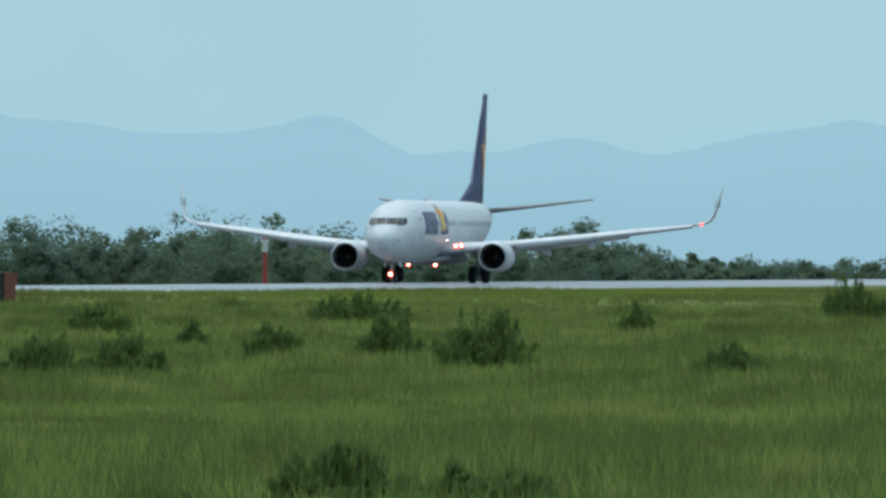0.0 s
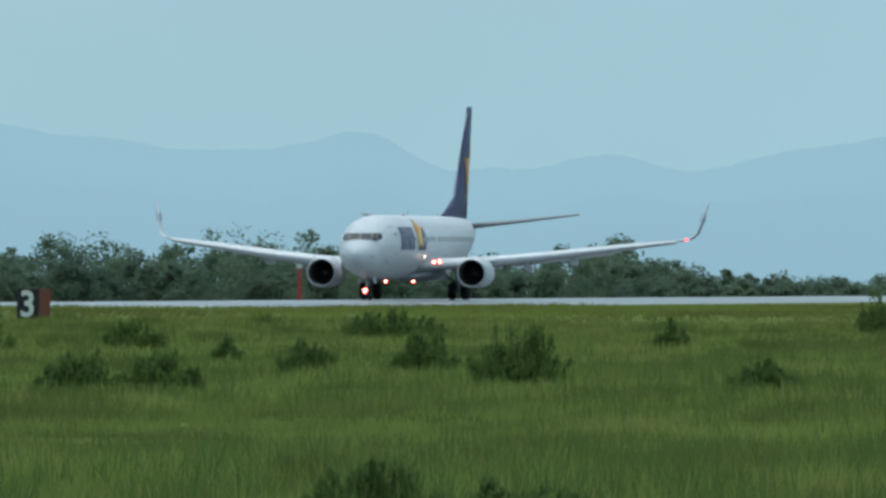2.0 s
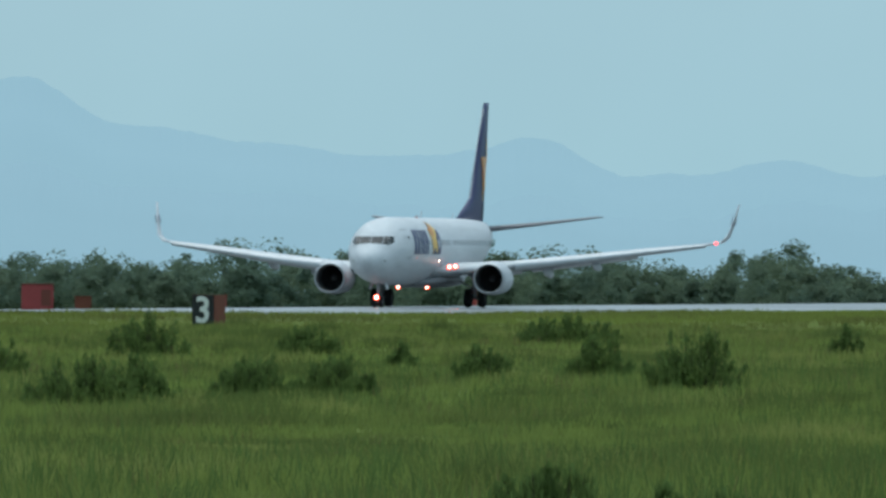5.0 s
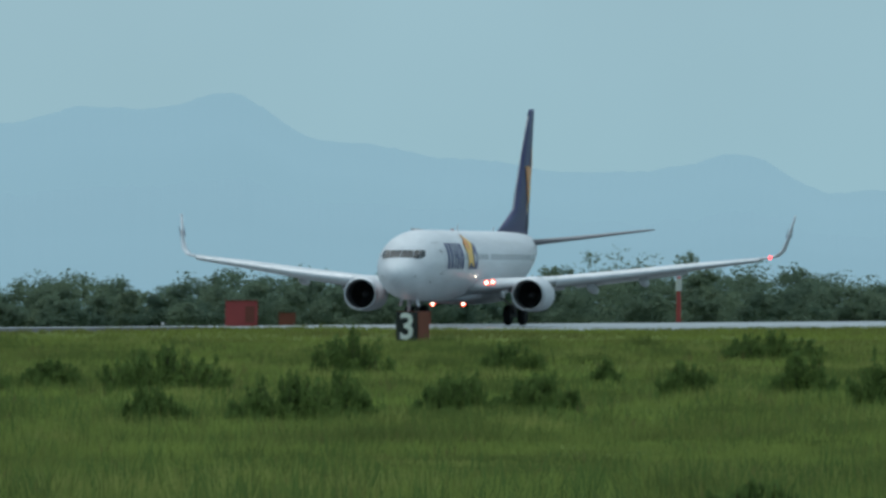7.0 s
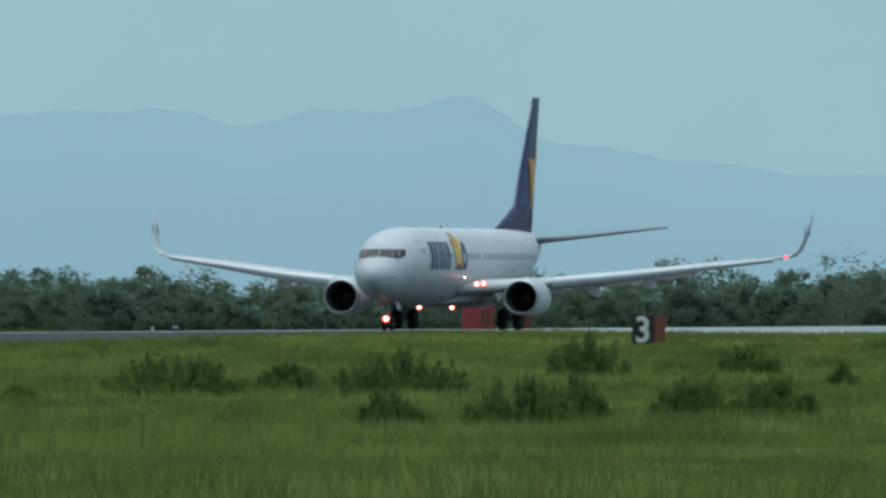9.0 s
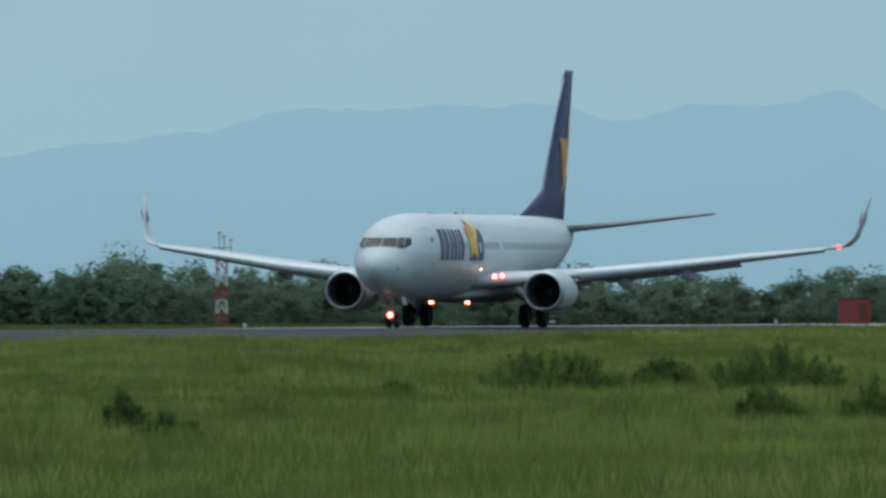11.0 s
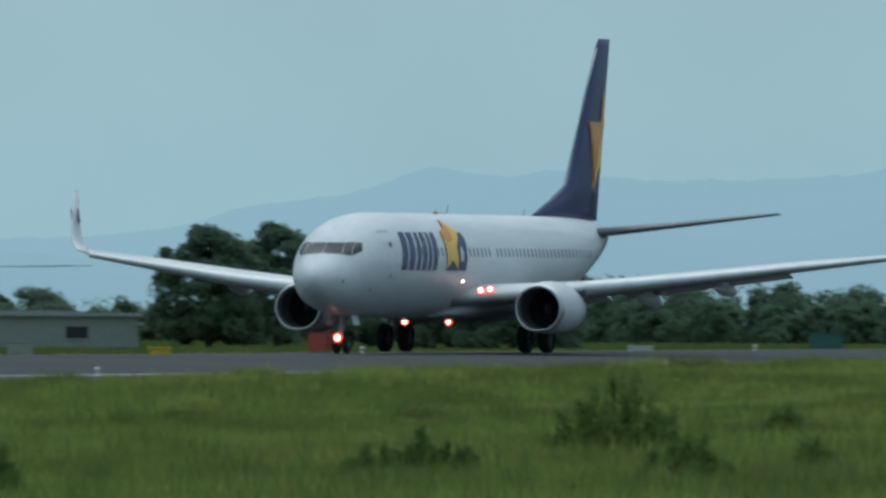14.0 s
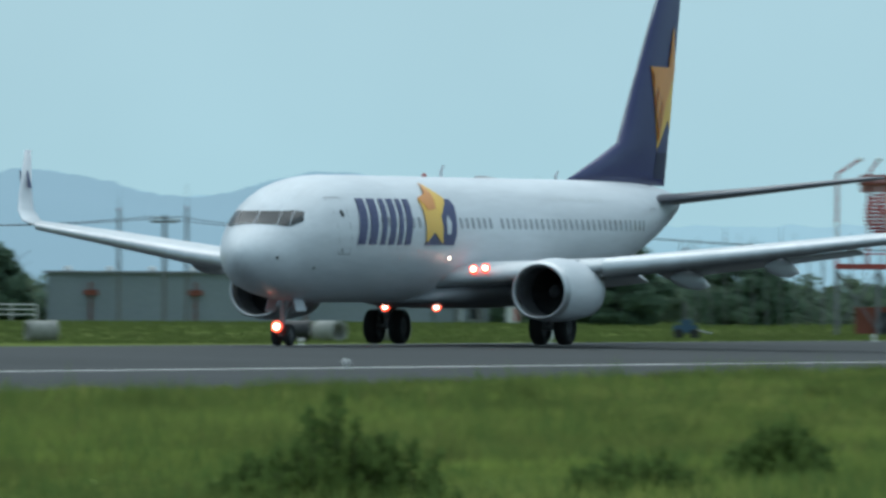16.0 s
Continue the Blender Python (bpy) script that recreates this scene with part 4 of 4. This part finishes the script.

□ □ □

== Problem ==
Restate the whole listing above exactly, please, omitting every image.

== The output ==
0.0 s
2.0 s
5.0 s
7.0 s
9.0 s
11.0 s
14.0 s
16.0 s
Continue the Blender Python (bpy) script that recreates this scene with part 4 of 4. This part finishes the script.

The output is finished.